Joy Bright Hancock, (born May 4, 1898, Wildwood, N.J., U.S.—died Aug. 20, 1986, Bethesda, Md.), a U.S. military officer, one of …

Nov 14, 2023 | Naval Air Station Wildwood Aviation Museum

Joy Bright Hancock, (born May 4, 1898, Wildwood, N.J., U.S.—died Aug. 20, 1986, Bethesda, Md.), a U.S. military officer, one of the first women to hold a regular commission in the U.S. Navy.

Joy Bright enlisted in the Naval Reserve after graduating from the Pierce School of Business Administration in Philadelphia in 1918. From 1919 she worked as a civilian for the U.S. Navy at various stations and at the Department of the Navy in Washington, D.C. She took a civil pilot’s license in 1928 and soon joined the Navy’s Bureau of Aeronautics. Her Airplanes in Action appeared in 1938. She also edited the newsletter that became the Naval Aviation News. She joined the women’s naval reserve, the Women Accepted for Volunteer Emergency Service (WAVES), shortly after its creation in July 1942, rising to the rank of commander in 1945. In 1946 she was named assistant director of the WAVES, and later that year she became director with the rank of captain.

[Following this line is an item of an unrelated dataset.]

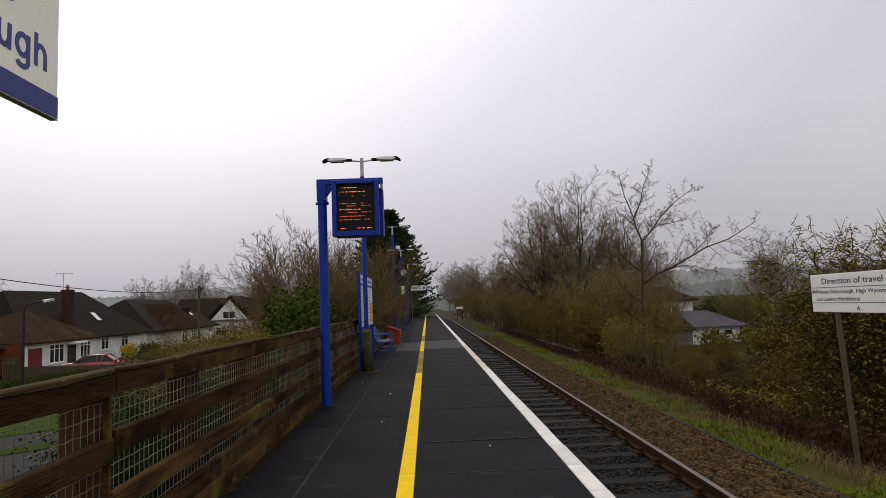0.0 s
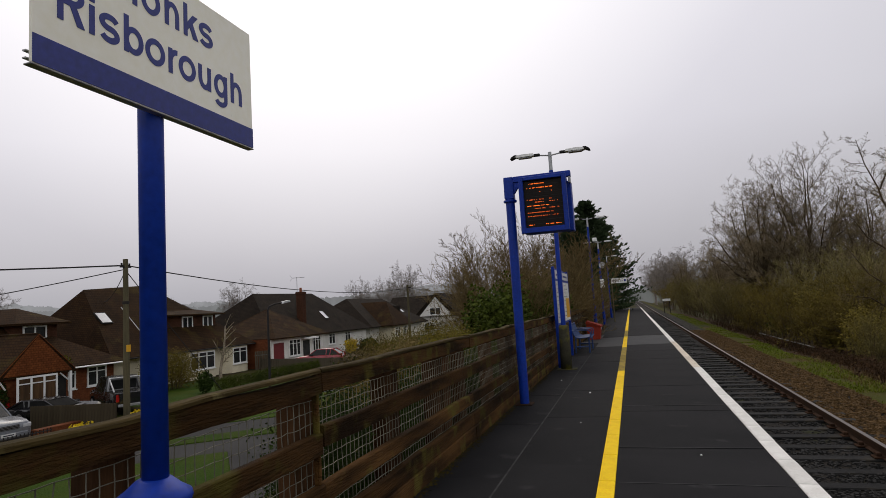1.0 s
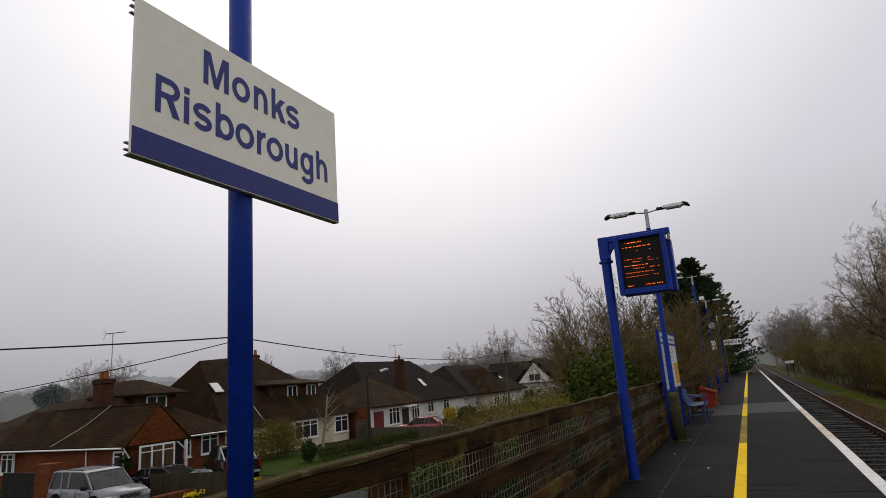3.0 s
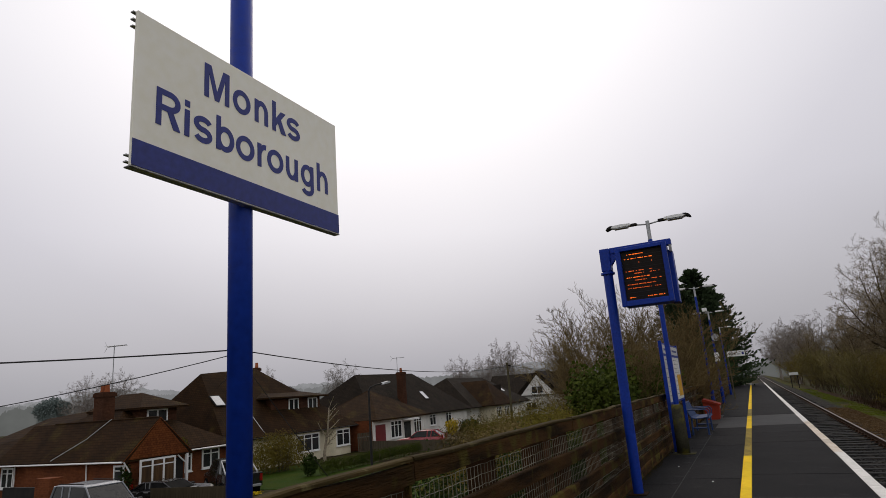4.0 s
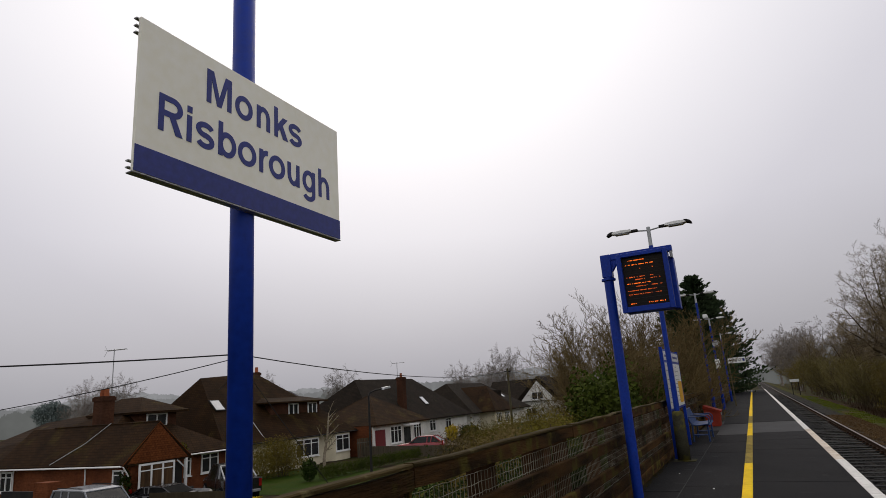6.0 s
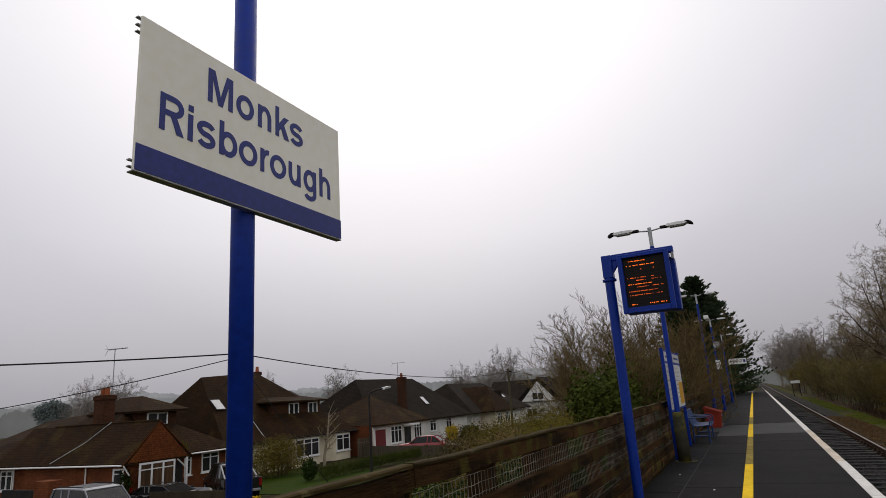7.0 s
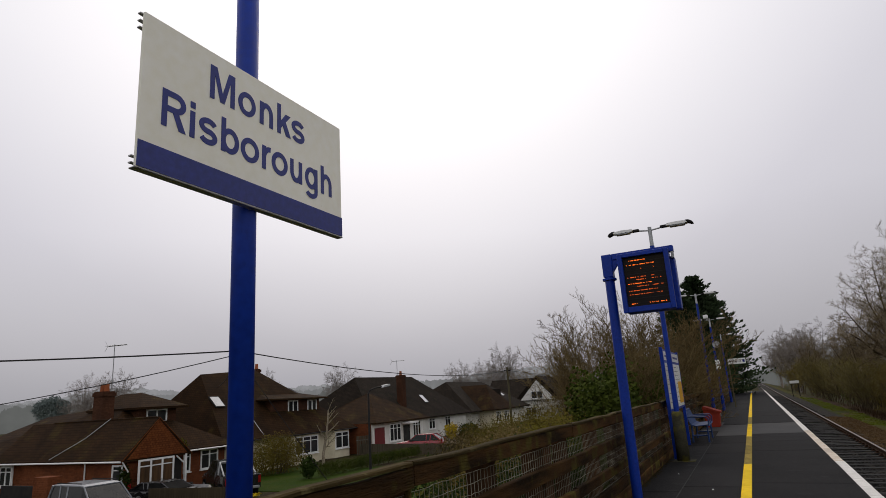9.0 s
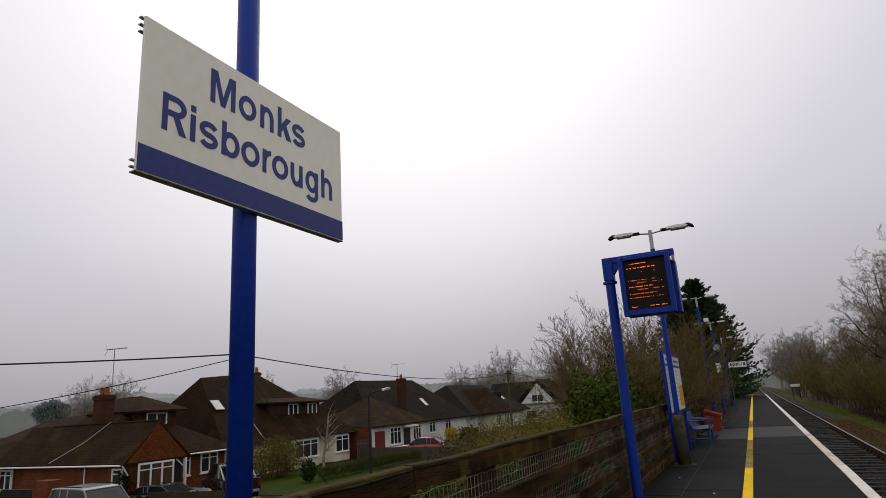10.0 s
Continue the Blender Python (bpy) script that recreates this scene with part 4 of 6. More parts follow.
# ---- direction of travel sign across the track ----
dt = thing("direction_of_travel_sign", (6.5, 9.3, -1.6), "white direction of travel sign on leaning grey posts", "sign")
dp = part("panel", boxed(-0.03, 0.0, -2.13, 0.31, 2.737, 3.335, bevel=0.004), PAPER, dt)
for y in (-0.14, -1.6):
    part("post", tubed((0.06, y - 0.16, -0.1), (0.04, y, 3.40), 0.04, n=10), POLEWOOD, dt)
for z in (3.12, 2.88):
    part("rule", boxed(-0.033, -0.0305, -2.11, 0.29, z, z + 0.008), INK, dp)
TM2 = Matrix(((0, 0, -1, 0), (-1, 0, 0, 0), (0, 1, 0, 0), (0, 0, 0, 1)))
lettering("lettering", "Direction of travel", INK, dp, Matrix.Translation((-0.0315, 0.03, 3.18)) @ TM2, 1.30, 0.09, 0.0, 0.012)
lettering("lettering", "Princes Risborough, High Wycombe", INK, dp, Matrix.Translation((-0.0315, 0.19, 3.03)) @ TM2, 1.62, 0.058, 0.0, 0.012)
lettering("lettering", "and London Marylebone", INK, dp, Matrix.Translation((-0.0315, 0.19, 2.915)) @ TM2, 0.98, 0.058, 0.0, 0.012)
lettering("lettering", "A", INK, dp, Matrix.Translation((-0.0315, -0.71, 2.77)) @ TM2, 0.07, 0.07, 0.008)
part("arrow", prismed([(0.29, 3.06), (0.245, 3.09), (0.245, 3.072), (0.205, 3.072), (0.205, 3.048), (0.245, 3.048), (0.245, 3.03)], "x", -0.033, -0.0305), INK, dp)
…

The women’s reserve passed out of existence in October 1948, but under provisions of the Women’s Armed Services Integration Act of June 12, 1948, the navy was authorized to offer regular commissions to women. In October Captain Hancock was among the first eight women so commissioned, taking the rank of permanent lieutenant commander and temporary captain, which made her the navy’s highest-ranking woman. She was appointed assistant chief for women of the Bureau of Personnel and continued as ex officio director of the WAVES until her retirement in June 1953. In 1972 she published an autobiography, Lady in the Navy. Hancock received the Legion of Merit for her wartime service.

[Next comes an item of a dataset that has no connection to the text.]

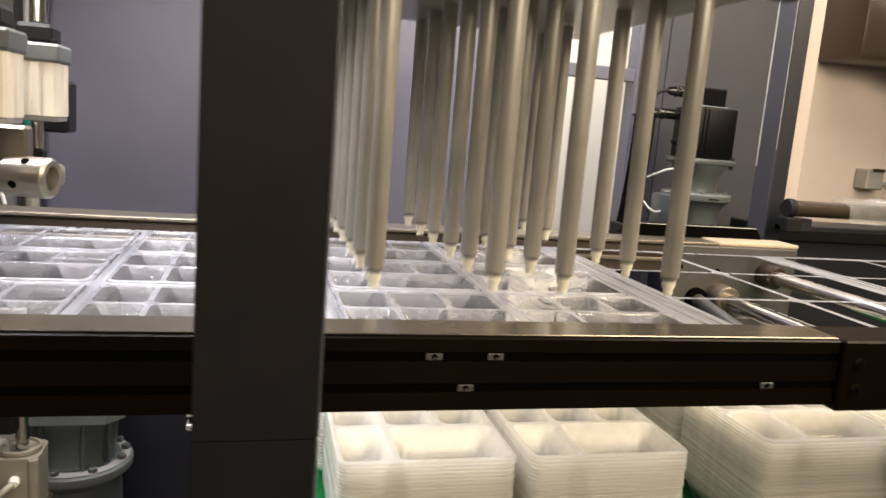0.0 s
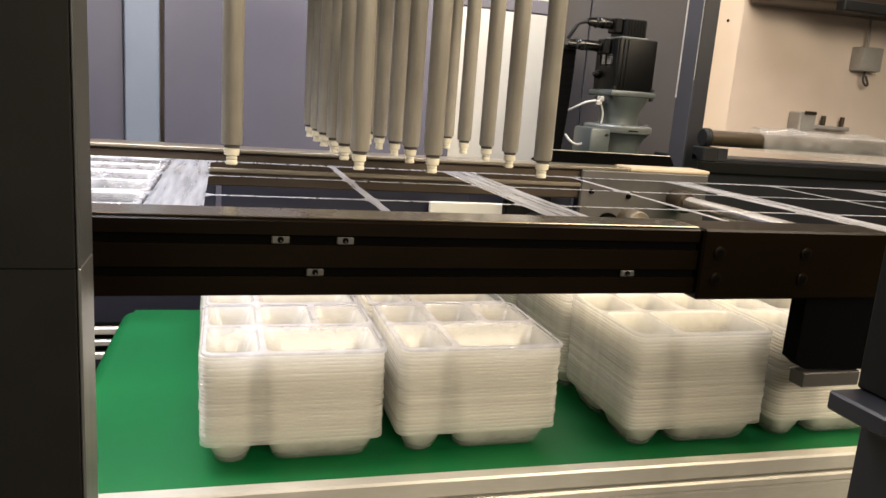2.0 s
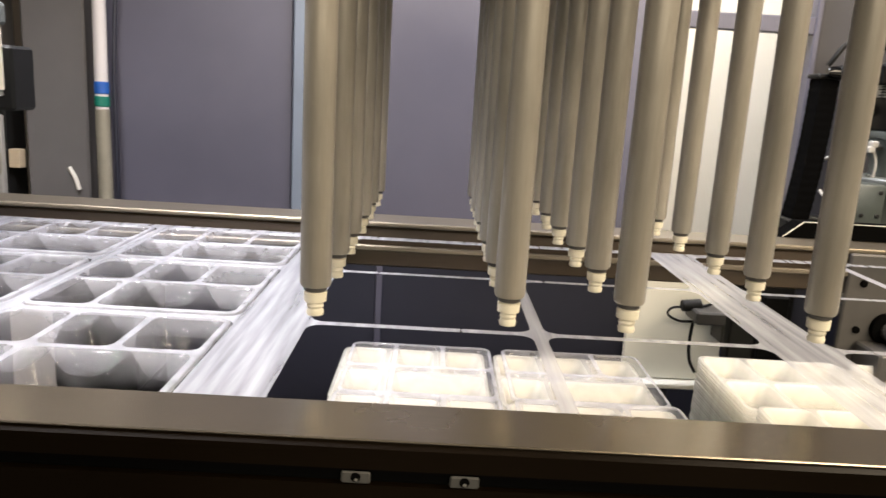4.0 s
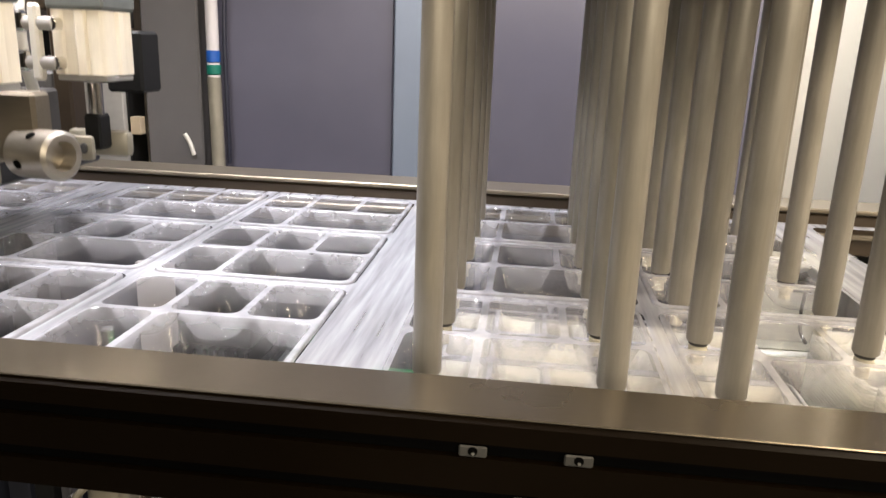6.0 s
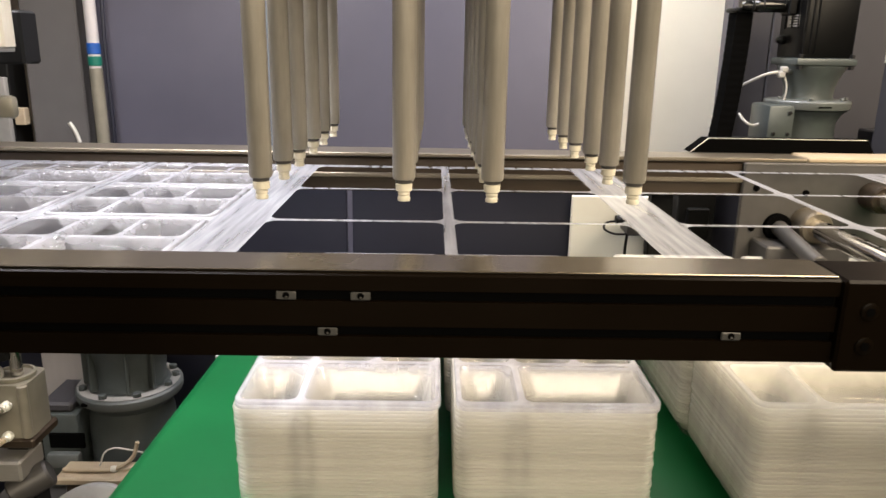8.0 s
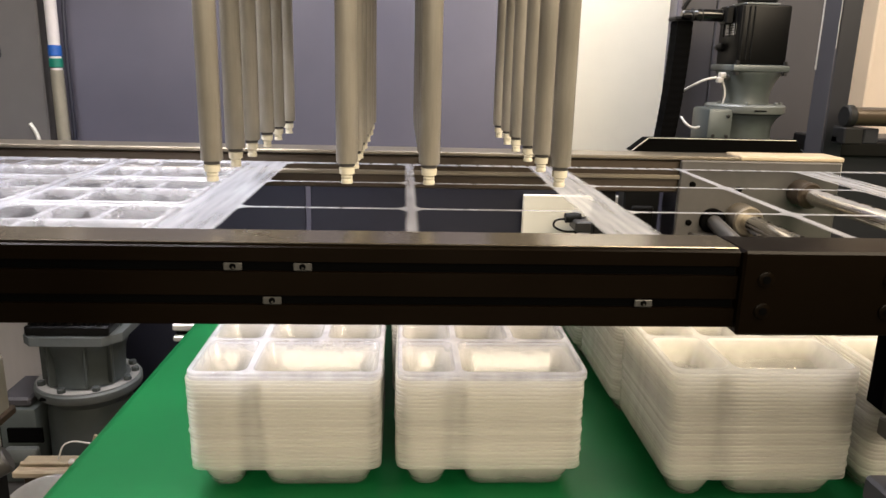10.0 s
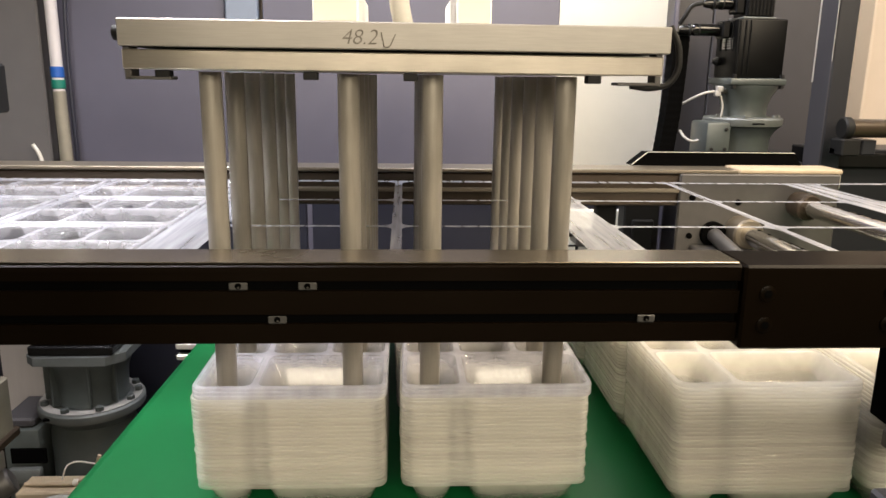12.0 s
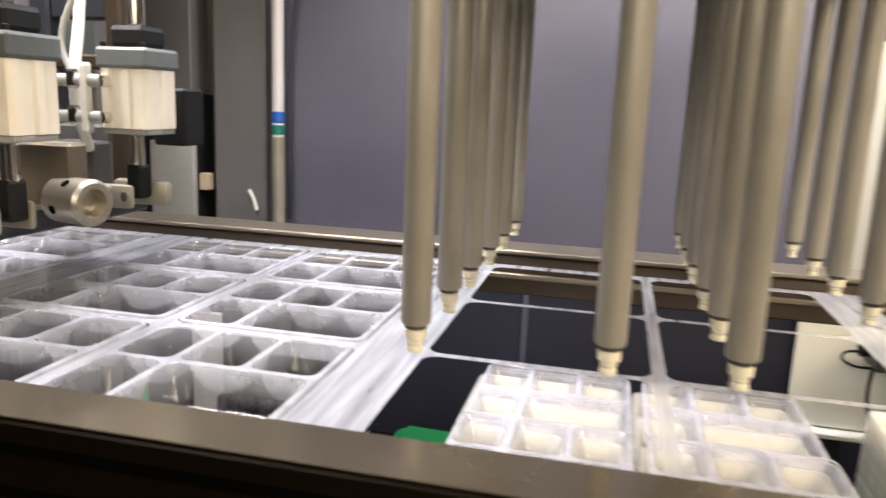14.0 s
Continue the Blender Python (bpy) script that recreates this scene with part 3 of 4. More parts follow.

Captain Hancock had been thrice married. Her first and second husbands, both Naval Aviators, died in the crash of the dirigibles in which they were serving. Her first husband, Lieutenant Charles Gray-Little, recipient of the Navy Cross, was killed when the ZR-2 crashed over the Humber River, England in August 1921; and her second, Lieutenant Commander Lewis Hancock, Jr., lighter-than-air pilot and holder of the Navy Cross for World War I submarine service, was killed in the crash of the USS Shenandoah (ZR-1) in Ohio on September 3, 1925. Her last husband, Vice Admiral Ralph A. Ofstie, USN, also a Naval Aviator, and much decorated, whom she married after his retirement, died in November 1956 at the U. S. Naval Hospital, Bethesda, Maryland.